Дудин прожил долгую жизнь, и многое в ней было после войны и кроме войны. Но она не забывалась никогда, и по существу все стихи Дудина построены по типу только что приведенного. Мирные будни, даже подчас буколический быт вызывают всё те же ассоциации. Вот стихотворение "Встречая рассвет":
Я долго думал на рассвете,
Смотря на дальние холмы:
Кто мы? Земли слепые дети
Или самоубийцы мы?
Протоки светлое колено
Дрожало рябью мелких жил.
И белый аист копны сена,
Расхаживая, сторожил.
Тянулось облако на север,
Пересекала тень тропу.
Гудел пчелиным роем клевер,
И рожь готовилась к серпу.
Мир пробуждался без расчета,
На свой, особенный манер.
И треснул выхлоп самолета,
Срывая звуковой барьер.
За ним тянулся шлейф невесты,
Сбегающей от жениха.
Качался трактор, словно в тесте,
В суглинок врезав лемеха.
Над взгорьем жаворонок звонко
Сорил казенною казной.
Мир открывал глаза ребенка,
Захлебываясь новизной.
Это невеселые, нерадостные стихи, на дне их горечь: люди – самоубийцы, и никакая новизна, никакая сверхзвуковая скорость не избавят вновь рожденного младенца от общей участи: рожь должна быть готовой к серпу. И недаром Дудин ставит эпиграфом к этому стихотворению строчку Хлебникова: "Зачем мы люди, почему?" Это горестное вопрошание, а не благодушное растворение в чудесах мира. Мир отнюдь не буколичен, и счастливые воспоминания посещают поэта редко, уводя в какую-то совcем уж давнюю, довоенную, домашне-кустарную юность:
Дебаркадер да базар,
Яблоки моченые,
Деревянный тротуар,
Каблуки точеные.
Все черемухи в дыму
Над речными плесами.
Пароход на Кострому –
Чайки за колесами.
Много весен утекло
Полноводной Волгою.
Было грустно и светло
Той дорогой долгою.
Вечер мой который раз
Одиноко тянется.
Почему-то вспомнил вас,
И глаза туманятся.
Будто снова от реки,
Новые, с колодочки,
Простучали каблуки,
Лаковые лодочки.
Для человека советской эпохи, фронтовика, ленинградского блокадника это уже что-то совсем доисторическое: юность, которая давно прошла, и жизнь, которая не состоялась. Редкие наплывы буколики постоянно вытесняются образами тревоги, притаившейся в совсем, казалось бы, мирной обстановке – как в стихотворении "Ночью, вспоминая ночь":
Сквозь кактусы от подоконниц
Молочной ночи льется свет.
Идет бессонница бессонниц,
И ей конца, как звездам, нет.
Опять своих расставит пугал
И будет бестолочь толочь,
Заглядывая в каждый угол,
Еще одна седая ночь.
Опять воспоминаний рухлядь
Черт на чердак понаволок.
Они растут. И скоро рухнет
И грохнет об пол потолок.
Транзистор обнажает шкалы
И на столе скулит скулой.
И волны воют, как шакалы,
Отдельно каждою шкалой.
Опять кровавые припарки
Безумцы делают Земле.
Тигр вспоминает в зоопарке
Сквозь сон об уссурийской мгле.
У тигра тоже есть усталость, –
Он будет бредить до зари.
Их, тигров, только шесть осталось
На дикой воле Уссури.
А дерево растет напротив,
Само себе лелеет тишь
И ветки с листьями торопит,
Заглядывая выше крыш.
Это стихотворение можно при желании назвать экологическим, наполненным тревогой за землю, исковерканную машинами: уже уссурийских тигров только шесть осталось. Война, получается, никуда не ушла от фронтовика, да и от всех нас.

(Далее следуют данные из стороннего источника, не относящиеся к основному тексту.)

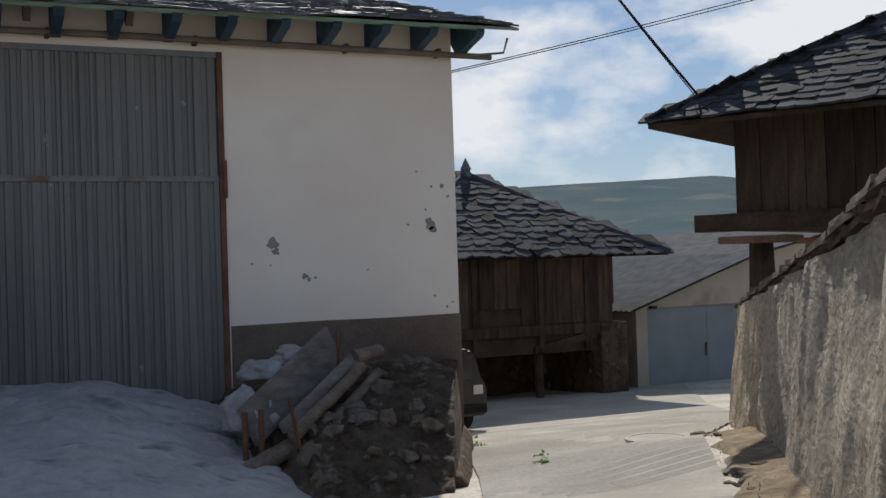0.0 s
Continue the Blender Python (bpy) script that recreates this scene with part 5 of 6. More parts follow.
for k in range(9):
    f = k / 8
    z = 0.82 - 0.56 * f
    x = 0.385 + 0.045 * f
    half = 0.475 * (0.97 + 0.07 * math.sin(math.pi * min(1, (z / 0.84) * 1.15)) - 0.03 * z / 0.84)
    y = -(half ** 7 - x ** 7) ** (1 / 7) - 0.012
    vs.append([bm.verts.new((x - 0.024, y, z)), bm.verts.new((x + 0.024, y, z)), bm.verts.new((x + 0.024, y + 0.02, z)), bm.verts.new((x - 0.024, y + 0.02, z))])
for a0, b0 in zip(vs, vs[1:]):
    for k in range(4):
        bm.faces.new((a0[k], b0[k], b0[(k + 1) % 4], a0[(k + 1) % 4]))
bm.faces.new(vs[0])
bm.faces.new(vs[-1][::-1])
bmesh.ops.recalc_face_normals(bm, faces=bm.faces)
part("strap", bm, BLUE_TAPE, bag, "blue woven lifting strap")


def drape(name, outline, mat, label, lift, flap=0.0):
    """A stiff old carpet lying over the bag, its edges hanging."""
    bm = bmesh.new()
    nx, ny = 26, 24
    (x0, y0), (x1, y1), (x2, y2), (x3, y3) = outline
    g = []
    for i in range(nx + 1):
        col = []
        for j in range(ny + 1):
            u, v = i / nx, j / ny
            x = (x0 * (1 - u) + x1 * u) * (1 - v) + (x3 * (1 - u) + x2 * u) * v
            y = (y0 * (1 - u) + y1 * u) * (1 - v) + (y3 * (1 - u) + y2 * u) * v
            x += flap * u * math.exp(-((v - 0.42) / 0.20) ** 2)
            over = max(0.0, max(abs(x), abs(y)) - 0.44)
            dome = 0.06 * max(0, 1 - max(abs(x), abs(y)) / 0.46) + 0.85 + 0.16 * max(0, y) + 0.04 * max(0, -x) + 0.025 * noise.noise((x * 3, y * 3, 2))
            k = 1.0 if over == 0 else min(1.0, 0.485 / max(abs(x), abs(y)))
            z = dome + lift - over * 2.0 + 0.012 * noise.noise((x * 5, y * 5, lift * 50))
            x, y = x * (k + (1 - k) * 0.25), y * (k + (1 - k) * 0.25)
            col.append(bm.verts.new((x, y, z)))
        g.append(col)
    fs = [bm.faces.new((g[i][j], g[i + 1][j], g[i + 1][j + 1], g[i][j + 1])) for i in range(nx) for j in range(ny)]
    bmesh.ops.solidify(bm, geom=fs, thickness=0.012)
    bmesh.ops.recalc_face_normals(bm, faces=bm.faces)
    ob = part(name, bm, mat, None, "", True)
    ob.matrix_basis = pose(-0.75, 8.90, ground_z(-0.7, 9.0), 0, 0, -32) @ Matrix.Diagonal((1.09, 1.02, 1.05, 1))
    return tagged(ob, label, "carpet")


drape("carpet", ((-0.45, -0.475), (0.455, -0.465), (0.46, 0.46), (-0.45, 0.46)), CARPET, "stiff grey carpet draped over a bulk bag", 0.035, 0.13)
drape("carpet", ((-0.24, -0.16), (0.44, -0.30), (0.45, 0.45), (-0.36, 0.43)), CARPET_PINK, "faded pinkish carpet piece lying over a bulk bag", 0.062, 0.03)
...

Наполненная такими внутренними предчувствиями, поэзия Михаила Дудина отнюдь не представляется простой, пуще сказать, "простенькой". Отнюдь нет: это был поэт, чувствовавший свою причастность всему происходящему в этом нелегком мире.
Конечно, Михаила Дудина диссидентом или просто антирежимным поэтом не назвать, но у него были свои твердые убеждения и симпатии. И вот как он написал о Твардовском – его поэтическом супер-эго и образцовом борце за правду:
Он был на первом рубеже
Той полковой разведки боем,
Где нет возможности уже
Для отступления героям.
Поэзия особняком
Его прозрением дарила.
Его свободным языком
Стихия Жизни говорила.
Сочувствием обременен
И в песне верный своеволью,
Он сердцем принял боль времен
И сделал собственною болью.
Пусть память, словно сон, во сне
Хранит для чести и укора
Всю глубину в голубизне
Его младенческого взора.
Михаил Александрович Дудин сохранил по себе добрую память. Сто лет с его рождения прошло, и умер он уже давно – в 93-м, но забывать его не хочется.